One common concern is turbulence. In a helicopter, passengers may notice motion more directly than in a large commercial jet. Light bumps do not automatically mean anything is wrong. They are often just part of normal flying conditions, especially near varied terrain. The pilot is trained to manage those conditions and choose appropriate routes and altitudes.

Another concern is landing in remote places. Glacier edges, volcanic areas, and highland sites can look rugged because they are. That does not mean the landing is improvised. Professional operators use known landing areas, evaluate ground conditions, and make site decisions based on operational suitability, not just scenery.

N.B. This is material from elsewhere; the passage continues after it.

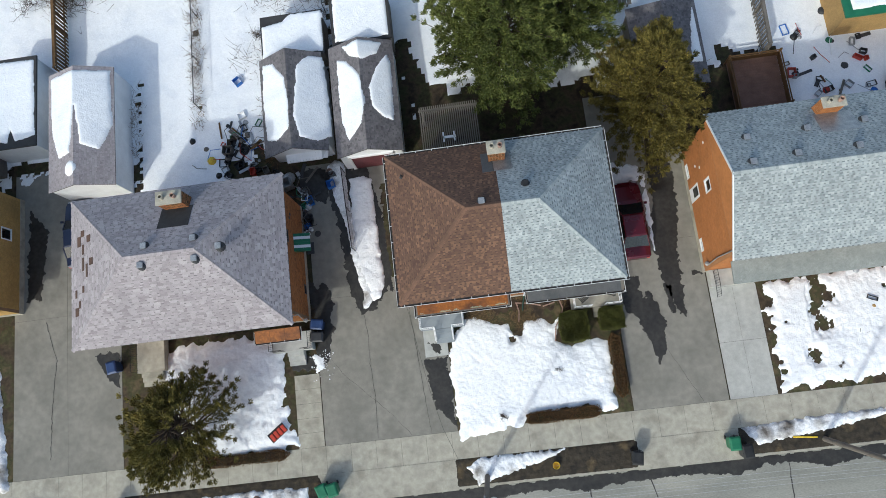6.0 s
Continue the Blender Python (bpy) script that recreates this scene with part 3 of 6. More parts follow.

Passengers also sometimes worry that a smaller aircraft means lower safety. In reality, the key issue is not aircraft size. It is whether the operation is professionally run, properly maintained, and responsibly flown. A well-managed helicopter tour operation can provide an exceptionally safe and controlled experience.

How to judge whether an operator takes safety seriously

If you are choosing between helicopter tours, look beyond the photos. Scenic marketing is easy. Operational professionalism is what matters.

A strong operator communicates clearly about weather-related changes and does not pretend every route is guaranteed every day. It provides straightforward passenger briefings and sets expectations before the flight. It has pilots who know the region, aircraft suited to the mission, and an overall presentation that feels organized rather than improvised.

It also helps when a company is not built around tourism alone. An operator that also handles charters, airport transfers, filming support, utility work, or specialist missions usually has a broader operational foundation. That does not automatically make every company equal, but it often reflects a deeper aviation culture and wider practical experience.

For travelers planning premium experiences in Iceland, this matters. A glacier landing or volcano flight should feel extraordinary in the air, not uncertain behind the scenes. The luxury is not only the view. It is the confidence that the flight has been carefully prepared.

Is helicopter touring safe for families, couples, and private groups?

In many cases, yes. Helicopter tours can work very well for couples celebrating a special trip, families wanting to see more of Iceland in limited time, and private groups seeking access to remote landscapes without a long overland journey. The experience is efficient, visually unforgettable, and adaptable.

That said, suitability depends on the passengers and the mission. Age, mobility, comfort with flight, weather tolerance, and the nature of the landing site can all shape what is appropriate. A private charter may be the better choice if your group wants a slower pace, specific destinations, or a route designed around comfort and photography rather than a fixed sightseeing schedule.

This is where direct planning becomes useful. A serious operator will explain what is realistic, what conditions may affect the day, and which options best match your group. That kind of conversation is part of safe trip design, not just customer service.

The real answer to is helicopter touring safe

The safest way to think about helicopter touring is not as a thrill ride, but as a professional aviation experience that happens to deliver remarkable access. When managed well, it combines trained pilots, regulated maintenance, route planning, weather judgment, and local expertise into something that feels effortless to the guest.

That does not mean every day is flyable or every route is right in every condition. In fact, the willingness to delay, adapt, or cancel is one of the clearest signs that an operator is doing the job properly. In Iceland, where the rewards of flying are enormous, that mindset matters even more.

At HeliAir, that balance between adventure and operational discipline is central to the experience. You are there to see Iceland from above at its most dramatic, but the flight should always be built around sound aviation judgment first. If you are choosing a helicopter tour, look for the company that treats safety as part of the luxury – because it is.